START
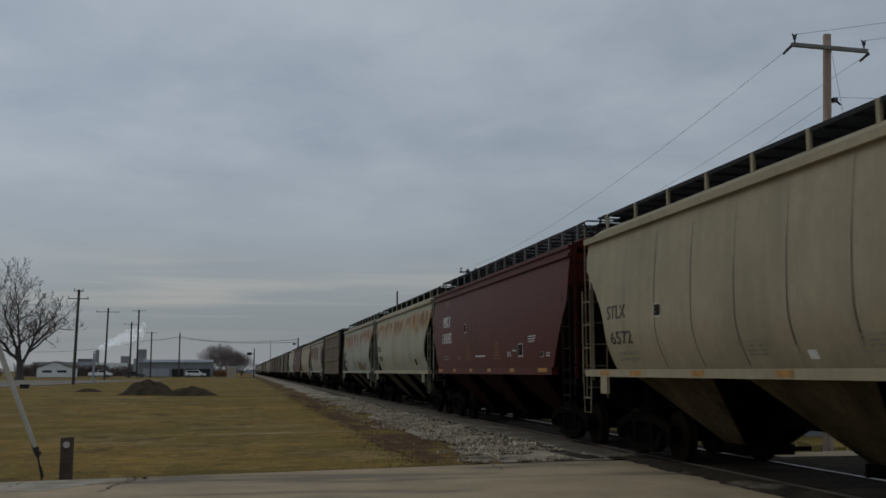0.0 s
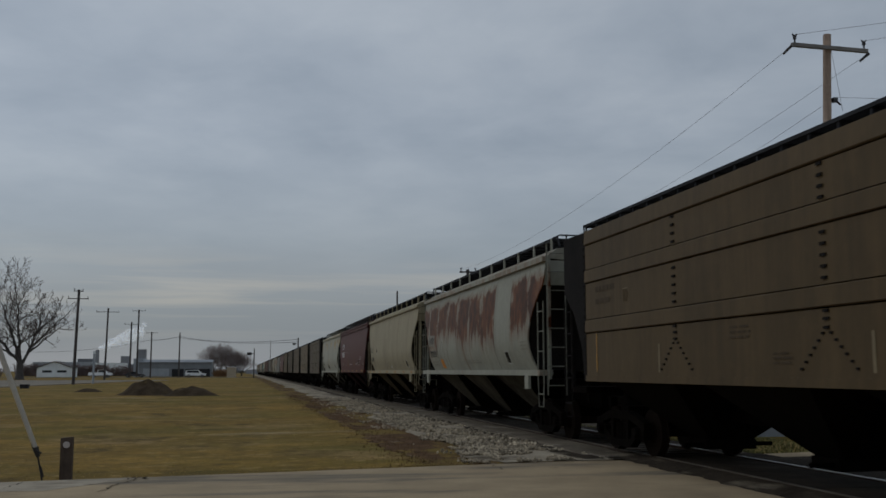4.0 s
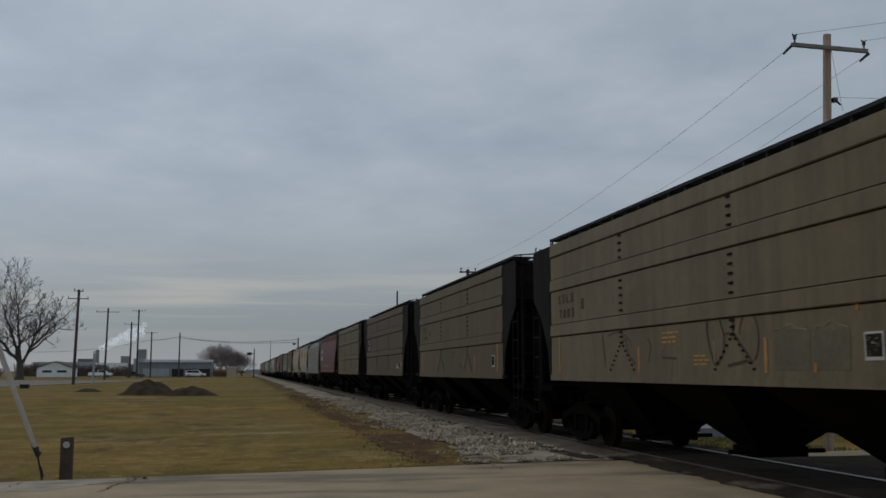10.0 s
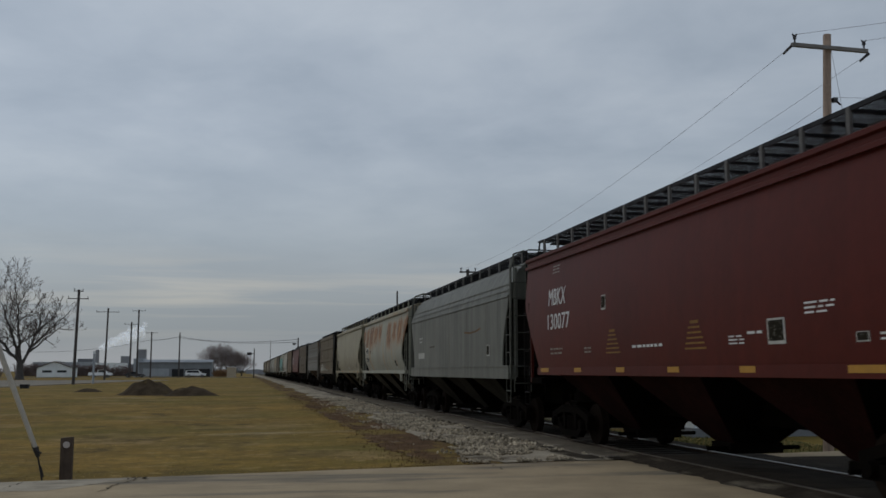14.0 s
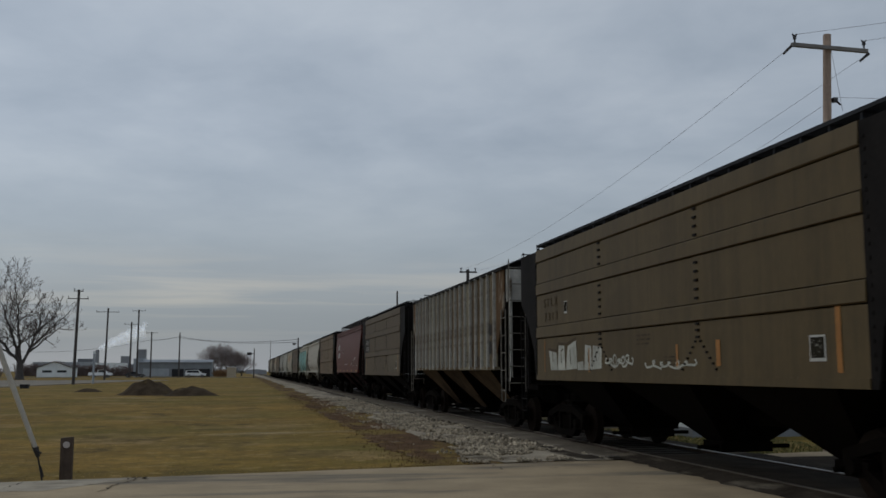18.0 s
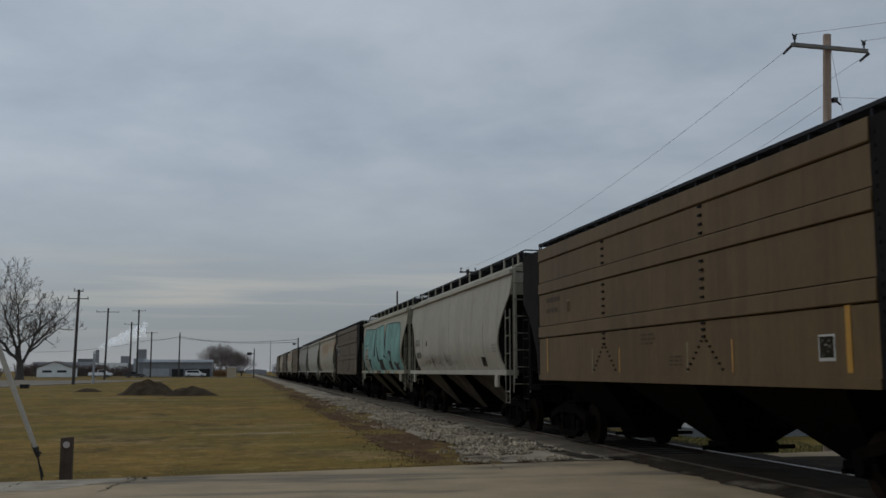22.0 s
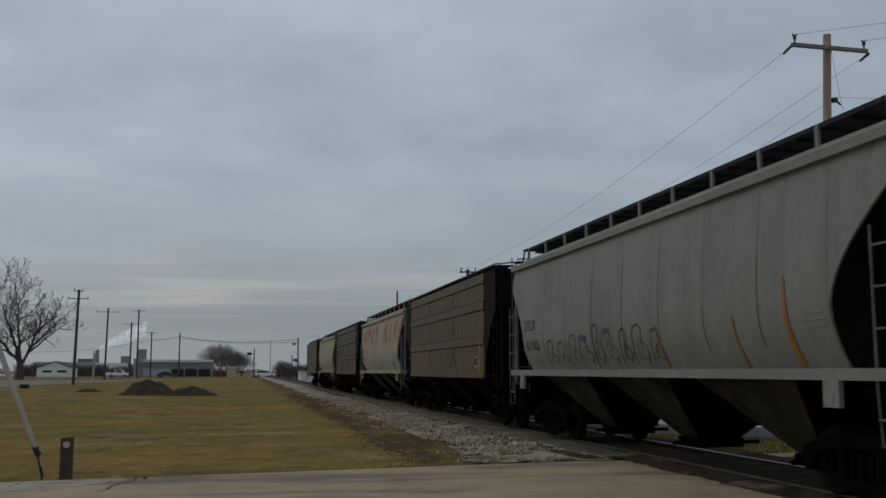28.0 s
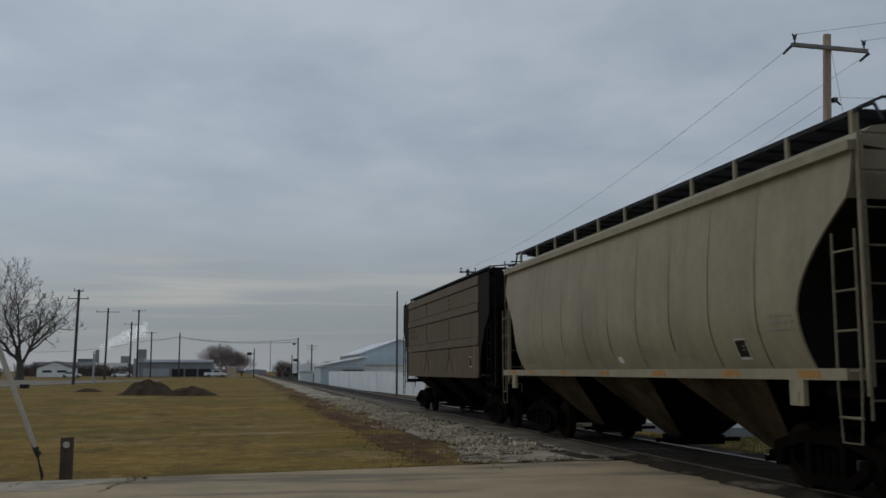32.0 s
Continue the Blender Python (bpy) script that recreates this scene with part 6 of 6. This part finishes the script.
END
[Directive]
Your task is to repeat the data above exactly while excluding the pictures.

[Solution]
0.0 s
4.0 s
10.0 s
14.0 s
18.0 s
22.0 s
28.0 s
32.0 s
Continue the Blender Python (bpy) script that recreates this scene with part 6 of 6. This part finishes the script.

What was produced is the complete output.